Prayer: Psalm 147: 7-8; Psalm 145: 1-3
Sing to the Lord with thanksgiving; with lyre, celebrate our God. I will extol you, my God and king; I will bless your name forever. Great is the Lord and worthy of high praise: God’s grandeur is beyond understanding.

My thoughts: In trying to find ways to contemplate the majesty of God, we have a virtual palate of beautiful expressions given to us by artists, musicians, sculptors and the like. The trick is to make time in our busy lives for leisure, for time to stroll inside a Cathedral, stand and stare at a beautiful stained glass window, and see the glory of God. Time spent listening to rapturous music can lift our weary souls straight to heaven.
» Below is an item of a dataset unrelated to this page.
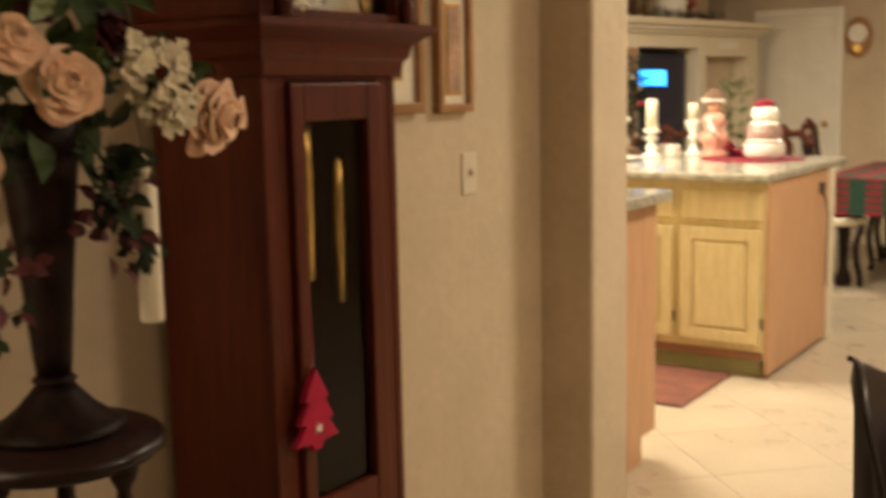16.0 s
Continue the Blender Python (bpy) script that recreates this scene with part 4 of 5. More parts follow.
def card_plate():
    ob = empty("tile_on_easel", (-0.275, -0.215, 0.434))
    ob.matrix_basis = pose(-0.268, -0.235, 0.449, -14, -12, 3)
    tagged(ob, "white holiday plaque with red flower motif leaning on an easel", "plaque")
    w, h, r = 0.088, 0.246, 0.018
    out = [(-w, 0), (w - r, 0), (w, r), (w, h - r), (w - r, h), (-w, h)]
    part("rim", prism(out, -0.004, 0.008, 0.002), RED, ob, "thin red border")
    part("face", prism([(x * 0.955, 0.006 + z * 0.955) for x, z in out], -0.0065, -0.0042, 0.001), CERAM, ob)
    k = random.Random(4)

    def bloom(x, z, s):
        for i in range(7):
            a = math.tau * i / 7
            bm = bmesh.new()
            leaf_blade(bm, (x, -0.0072, z), (x + s * math.cos(a), -0.0082, z + s * math.sin(a)), s * 0.25)
            part("painted_petal", bm, RED, ob)

    bloom(0.008, 0.200, 0.036), bloom(0.052, 0.110, 0.022), bloom(0.03, 0.042, 0.014), bloom(-0.048, 0.055, 0.014), bloom(-0.05, 0.13, 0.007), bloom(0.0, 0.13, 0.007), bloom(-0.055, 0.185, 0.009)
    for line in ([(-0.06, -0.0075, 0.20), (-0.03, -0.0075, 0.17), (0.005, -0.0075, 0.18), (0.02, -0.0075, 0.14)], [(-0.05, -0.0075, 0.10), (-0.02, -0.0075, 0.13), (0.02, -0.0075, 0.12), (0.05, -0.0075, 0.12)], [(-0.06, -0.0075, 0.03), (-0.03, -0.0075, 0.08), (0.0, -0.0075, 0.06), (0.03, -0.0075, 0.045)]):
        part("painted_stem", tube(smooth_line(line, 6), 0.0013, 5), LEAF, ob)
    for i in range(48):
        x, z, a = k.uniform(-0.072, 0.072), k.uniform(0.02, 0.225), k.uniform(0, math.tau)
        bm = bmesh.new()
        leaf_blade(bm, (x, -0.0072, z), (x + 0.018 * math.cos(a), -0.008, z + 0.018 * math.sin(a)), 0.0045)
        part("painted_leaf", bm, LEAF, ob)
    for x in (-0.06, 0.075):
        part("easel_foot", tube(smooth_line([(x, 0.012, 0.03), (x, -0.012, -0.004), (x + 0.003, -0.024, 0.006), (x, -0.02, 0.018)], 5), 0.003, 6), CERAM, ob)
    part("easel_leg", tube([(0, 0.012, 0.16), (0, 0.055, 0.0)], 0.003, 6), CERAM, ob)


card_plate()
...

It is all there for us, but we have to seek it out, and contemplate it in order to see the face of God in it. I once read, “A country without leisure is a country without God.” How true it is! Robotic work habits force us out of the beautiful and into the mundane, and God is anything but mundane. Let us find a way to lift our souls through the arts so that we may join with the Pope in declaring, “In hearing this, one understands!”

Our prayer to God: Our quest for contemplation must include some form of the arts. Let us take time this week to listen to the word of God in beautiful music, to see His face in a master painting, to feel His presence as we stroll through an old Cathedral, or to hear His whisperings as we read inspiring works of literature. God has given us many ways to find Him, if we but take the time.